Right in the heart of Paris, sandwiched between the Champs-Elysees and the River Seine, sits Avenue Winston Churchill.
So why not a Rue Margaret Thatcher, some French politicians are asking.
A conservative city councilor, Jerome Dubus, will propose that the French capital pay homage to Britain's outspoken former prime minister by naming a street after her at the next council meeting this month. Thatcher died on April 8.
But in a country where centuries-long tensions with its neighbor across the Channel linger - the avenue commemorating Britain's role in World War Two notwithstanding - the idea is not without its critics.
The president of the council's communist and far-left party, Ian Brossat, countered with a proposal to rename a square or street for Bobby Sands, the IRA prisoner who died in a 1981 hunger strike in protest over British rule in Northern Island to which Thatcher refused to yield.
"Lacking any personality and a leader, the UMP (conservative party) is looking for its good fairy in the past, and across the Channel," Brossat wrote in a short statement.
The Paris suburb of St. Denis already has a short street named for Sands in a cluster of streets named for former Socialist and Communist politicians, members of the French Resistance and poets.

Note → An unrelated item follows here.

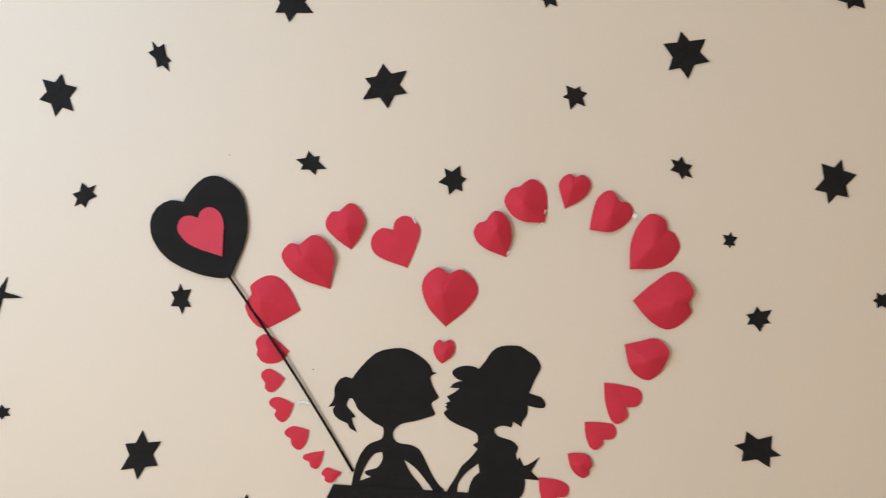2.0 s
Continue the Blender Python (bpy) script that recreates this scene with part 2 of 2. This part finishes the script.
def rod(points, radius, sides=8):
    """A thin round stick through (x, y, z) points, capped at both ends."""
    verts, faces = [], []
    for i, p in enumerate(points):
        a, b = Vector(points[max(i - 1, 0)]), Vector(points[min(i + 1, len(points) - 1)])
        way = (b - a).normalized()
        u = way.cross(Vector((0, 1, 0))).normalized()
        v = way.cross(u)
        for k in range(sides):
            t = 2 * math.pi * k / sides
            verts.append(tuple(Vector(p) + radius * (math.cos(t) * u + math.sin(t) * v)))
    for i in range(len(points) - 1):
        for k in range(sides):
            m = (k + 1) % sides
            faces.append((i * sides + k, i * sides + m, (i + 1) * sides + m, (i + 1) * sides + k))
    faces += [tuple(range(sides)), tuple(range((len(points) - 1) * sides, len(points) * sides))]
    return verts, faces


ends = Vector((0.063, -0.010, -0.084)), Vector((0.208, -0.0095, -0.253)), Vector((0.338, -0.003, -0.423))
bow = [tuple(ends[0] * (1 - s) * (1 - 2 * s) + ends[1] * 4 * s * (1 - s) + ends[2] * s * (2 * s - 1)) for s in (k / 10 for k in range(11))]
part("stick", mesh("stick", *rod(bow, 0.0027), STICK, True), balloon, "thin dark balloon stick")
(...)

Avenue du President Wilson, in honor of the United States' World War One-era President Woodrow Wilson, is not far away.
Thatcher's death has divided public opinion in Britain, where opponents of her free-market ideology have spoken against the blunt politician dubbed the "Iron Lady.
In London, government ministers have proposed erecting a statue of Thatcher in city landmark Trafalgar Square, whose central column honors the 1805 naval victory of Lord Nelson ... over France.